Even in 50th India warehouse, Amazon pushes forward with humans, not robots
Robots sweep Amazon’s warehouses in the US, stacking, sorting and shipping all sorts of products and, unknowingly, automating away jobs, incomes and humans through their uniquely ordained AI processes laser-focused on delivery.
But inside Amazon’s 50th warehouse in India, opened earlier this month, where sorting through stuff is the primary task, the robot invasion looks far, far away — as armies of humans still do most of the work, although teamed up with handheld devices.
The warehouse, 30 kilometres south of central Bengaluru, and strategically launched just ahead of the festive sales season, is the e-commerce giant’s fourth such in the city. Spread across 3.5 million square feet, it is only a wee bit smaller than the largest one in India at Hyderabad, sprawling 4 million sq ft. The barely-automated facility, where nearly every task is performed by a human, can ship more than 2,000 orders an hour.
In a unique example of the unit’s decidedly manual ways, an Amazon employee purposefully walks down a long narrow aisle burdened with a large cart carrying all kinds of products, scans it and stows it on the shelf. At the same time, another employee swishes by the same aisle, scans a shelf and draws an instant beep from her handheld, in a helpful electronic nod to the place she has been looking for all along. Had she scanned the wrong shelf, multiple beeps would have rang out of the device. Further on, sorting through stuff, the handheld alerts her on what to pick and what to not, and the employee, having scanned up each item, fills up her cart to the very brim, like an overzealous deals-mad Christmas shopper who has lost all track of her credit balance. Amazon helpfully calls this "picking density", that is, cramming up as many products as possible into the warehouse just because the land prices in India are way too steep.
At the end of the aisle, a conveyor belt carries small boxes, some of these meant for the shipment of a single product, others for multiple products. The employees work the conveyor belt 20 hours a day, in shifts, assigning products from their carts to the relevant boxes, which are then whisked away to the packaging section.
Throughout all this, the most notable piece of tech -- the barcodes -- help the scanners, computers, and software to bring merciful method to the warehouse madness.
Add to the techno-list the various sensors the warehouse employs, which dutifully switch off the lights after you in any section. And yes, the centre harnesses solar power for most of its electricity needs.
In the packaging section, where products are weighed up, any deviation from the designated weight thwarts generation of the address label, meaning no shipment till clarification.
Moving past the packaging, the loading and unloading processes of the warehouse vary in line with the truck size, a sharp contrast to the US, where the invariable size of the truck necessitate no such modifications. "In the US, all trucks are of uniform dimensions, whereas in India it could be a mini lorry or a large truck and the truck body builders are different. So for the same make of the truck, you can have different body dimensions," said Akhil Saxena, vice-president for customer fulfilment at Amazon India.

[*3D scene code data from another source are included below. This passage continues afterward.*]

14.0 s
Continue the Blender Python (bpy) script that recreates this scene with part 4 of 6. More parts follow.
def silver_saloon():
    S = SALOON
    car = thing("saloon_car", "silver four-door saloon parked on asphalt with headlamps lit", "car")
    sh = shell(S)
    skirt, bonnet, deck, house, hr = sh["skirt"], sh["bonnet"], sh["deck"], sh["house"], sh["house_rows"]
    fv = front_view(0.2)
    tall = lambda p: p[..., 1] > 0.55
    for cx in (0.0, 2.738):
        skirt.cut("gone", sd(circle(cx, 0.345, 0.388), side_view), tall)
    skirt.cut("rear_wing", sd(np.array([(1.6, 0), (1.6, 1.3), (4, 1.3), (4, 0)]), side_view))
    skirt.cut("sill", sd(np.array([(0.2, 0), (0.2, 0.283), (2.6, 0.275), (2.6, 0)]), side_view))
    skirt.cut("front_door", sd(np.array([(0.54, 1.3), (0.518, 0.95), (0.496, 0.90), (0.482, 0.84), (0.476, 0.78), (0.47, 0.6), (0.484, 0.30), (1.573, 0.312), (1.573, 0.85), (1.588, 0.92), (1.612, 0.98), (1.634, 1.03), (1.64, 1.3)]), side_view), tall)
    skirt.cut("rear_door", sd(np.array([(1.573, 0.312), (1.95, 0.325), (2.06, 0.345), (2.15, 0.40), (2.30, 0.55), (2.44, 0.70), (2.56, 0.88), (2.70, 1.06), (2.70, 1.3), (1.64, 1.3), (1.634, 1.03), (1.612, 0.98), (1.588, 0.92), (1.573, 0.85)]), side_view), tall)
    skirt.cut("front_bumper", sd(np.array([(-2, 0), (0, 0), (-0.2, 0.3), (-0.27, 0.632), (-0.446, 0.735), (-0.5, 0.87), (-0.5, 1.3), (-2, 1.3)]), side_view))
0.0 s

To load or unload, each truck is allotted a watertight time slot, flashed on a display board. This means the vehicles roll in and out on time, sometimes without shipments that failed to make it.
Increasingly, Amazon is working towards shipping products in the original manufacturer's box to reduce the use of plastic cover and cardboard. "We call this Ship In Own Container. We make sure that the product is safe to be shipped and will not be damaged in transit. If we cannot ensure that, we make sure that we do our own packaging," said Saxena.
Amazon would not discuss the amount of investment that has gone into building these warehouses or the employment they generate. However, the company said that, at full capacity, the warehouse could employ 2,000 people across two shifts.
"The warehouses in the US are much bigger and the automated processes are often faster. Also, it is about the arbitrage of fixed costs to variable costs. In India, labour is still cheaper," Saxena said, adding that robotic warehouses are still a few years away.